Enquanto esperávamos pela comida, havia sempre troca de ideias entre três ou quatro amigos e isso levava- me em busca de literatura de filósofos políticos, fossem brancos ou negros, nomes  que eu desconhecia  assim como muitos livros que haviam escrito.

Já com três décadas de trabalho em Serviço Social, o curso que tirei, recordo aqui que em 1995, coordenei um projecto comunitário que envolvia três instituições de crianças de três bairros sediados no coração da Amadora. Desconheço se os mesmos bairros ainda existem ou se foram urbanizados.

Recordo que em conjunto com as educadoras das instituições, de entre os vários projectos, um deles era  fazer uma colónia de férias com as crianças, na primeira metade do mês de Julho. 

Quero aqui recordar um dia dessa colónia, que me causou grande tristeza. 

Nesse dia as crianças brincavam na praia, vigiadas pelas educadoras e vigilantes. 

Tal como aconteceu na minha infância eram crianças negras, brancas e mulatas, para elas a cor não importava, chega- se a um momento em que tudo é igual, a cor da pele mistura- se com o amor por quem nos faz feliz. O que importava era ter a felicidade de brincar.

E no prazer da brincadeira um grupinho de crianças entra numa luta na areia, mas uma luta inofensiva. Um homem que aparentava ter entre trinta ou quarenta anos estava a observar as crianças e desatou aos berros a perguntar quem era responsável, por aqueles miúdos. Eu que nem tinha reparado no homem, apresentei- me como responsável. 

O homem, em tom grosseiro perguntou- me se eu admitia que um preto se pusesse em cima de brancos? Respondi- lhe que era uma brincadeira na areia da praia, uma brincadeira que também podia acontecer dentro da própria instituição que as crianças frequentavam, uma brincadeira de crianças.

Disse- lhe também que não fazíamos distinção entre brancos e negros, se a criança negra estava em cima dos outros era pura brincadeira e não lhe dei mais satisfações, embora o dito homem fosse a resmungar palavras grosseiras quando se afastou.
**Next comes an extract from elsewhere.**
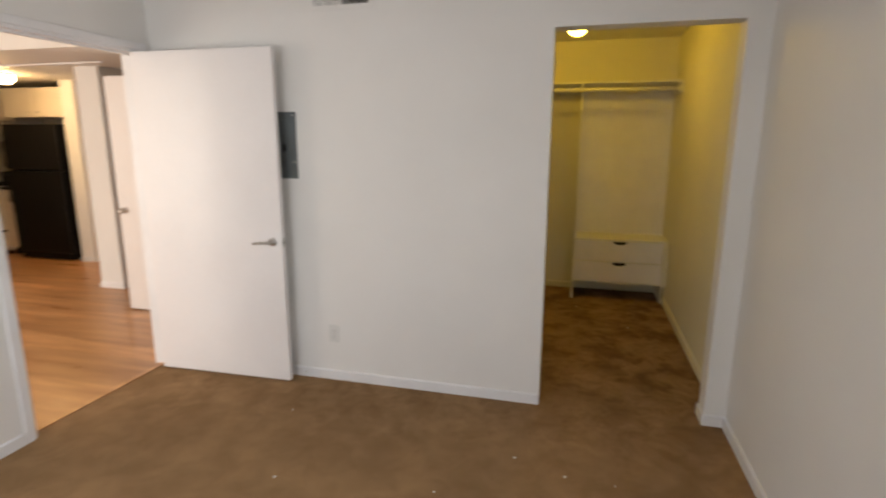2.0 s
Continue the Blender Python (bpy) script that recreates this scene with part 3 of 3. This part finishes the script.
def base_cabinet(x0, x1, label):
    ob = thing("base_cabinet", ((x0 + x1) / 2, 2.5, 0), label, "cabinet", "kitchen base cabinets")
    F = 2.34
    part("body", boxes((x0, x1, F, LY1, 0.10, 0.87)), CAB, ob)
    part("toe_kick", boxes((x0, x1, F + 0.06, LY1, 0, 0.10)), BLACK, ob)
    panelled(ob, "drawer", x0 + 0.005, x1 - 0.005, F - 0.001, 0.70, 0.86, CAB, 0.78, (x0 + x1) / 2)
    panelled(ob, "cabinet_door", x0 + 0.005, x1 - 0.005, F - 0.001, 0.12, 0.69, CAB)


base_cabinet(-7.19, -6.905, "narrow cream wooden base cabinet beside the stove")
base_cabinet(-8.60, -7.93, "cream wooden base cabinet beside the stove")
for x0, x1 in ((-7.195, -6.902), (-8.60, -7.925)):
    w = thing("worktop", ((x0 + x1) / 2, 2.6, 0.87), "dark kitchen worktop on a base cabinet", "worktop")
    part("slab", boxes((x0, x1, 2.31, LY1, 0.871, 0.905), bevel=0.004), BLACK, w)
structure("backsplash", boxes((-9.25, -6.97, LY1 - 0.008, LY1, 0.905, 1.60)), TILE, "grey beige kitchen backsplash", "backsplash")

dome = thing("ceiling_dome_lamp", (-5.9, 1.62, KZ), "lit amber glass dome lamp on the kitchen ceiling", "ceiling lamp")
part("glass", lathe(bmesh.new(), (-5.9, 1.62, KZ), [(0.095, -0.022), (0.097, -0.045), (0.085, -0.075), (0.055, -0.098), (0.015, -0.108)], 32), KBULB, dome, "glowing amber glass dome")
part("rim", lathe(bmesh.new(), (-5.9, 1.62, KZ), [(0.092, 0.0), (0.102, -0.006), (0.102, -0.020), (0.092, -0.0215)], 32), STEEL, dome, "thin metal rim")

# laminate planks
fl = structure("floor_living", boxes((LX, XL - 0.068, LY0, LY1, -0.12, -0.012)), DARK, "warm honey laminate plank floor", "floor")
PW, PL = 0.195, 1.29
bm = box(bmesh.new(), 0.0008, PL - 0.0008, 0.0007, PW - 0.0007, -0.012, 0.0)
plank = bpy.data.meshes.new("plank")
bm.to_mesh(plank)
bm.free()
plank.materials.append(LAMINATE)
rp = random.Random(9)
row, y = 0, LY0
while y < LY1 - 0.05:
    shift = rp.uniform(0, PL)
    x = LX - shift
    while x < XL - 0.09:
        a, b = max(x, LX), min(x + PL, XL - 0.085)
        if b - a > 0.04:
            o = new("plank", plank)
            o.location, o.scale = (a, y, 0), ((b - a) / PL, min(1, (LY1 - y) / PW), 1)
            o.parent = fl
        x += PL
    y += PW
Lembrei este episódio, porque estávamos no mês de Julho de 1995 e lembrei que o assassinato do jovem Alcindo Monteiro tinha decorrido em Junho de 1995. A atitude deste homem levou- me a pensar que quem  é racista não entendeu o que se passou na noite em que assassinaram o Alcindo, sem dúvida que gente racista terá pensado que a vítima terá sido a causadora de problemas.

Para ti, Mamadou Ba, gostaria de te convidar a seguir comigo, com milhares de amigos nossos, os caminhos das cores do Arco-íris. 

Ficaremos tão felizes que quando percorrermos esses caminhos, iremos encontrar corações de várias cores que despejam sangue igual ao de todos nós, que despejam amor, fraternidade, paz e democracia. 

Faremos uma colorida corrente que neutralizará o racismo e ódio que tanta gente transporta consigo, que tanto sangue faz derramar.

Um forte abraço do tamanho do Universo.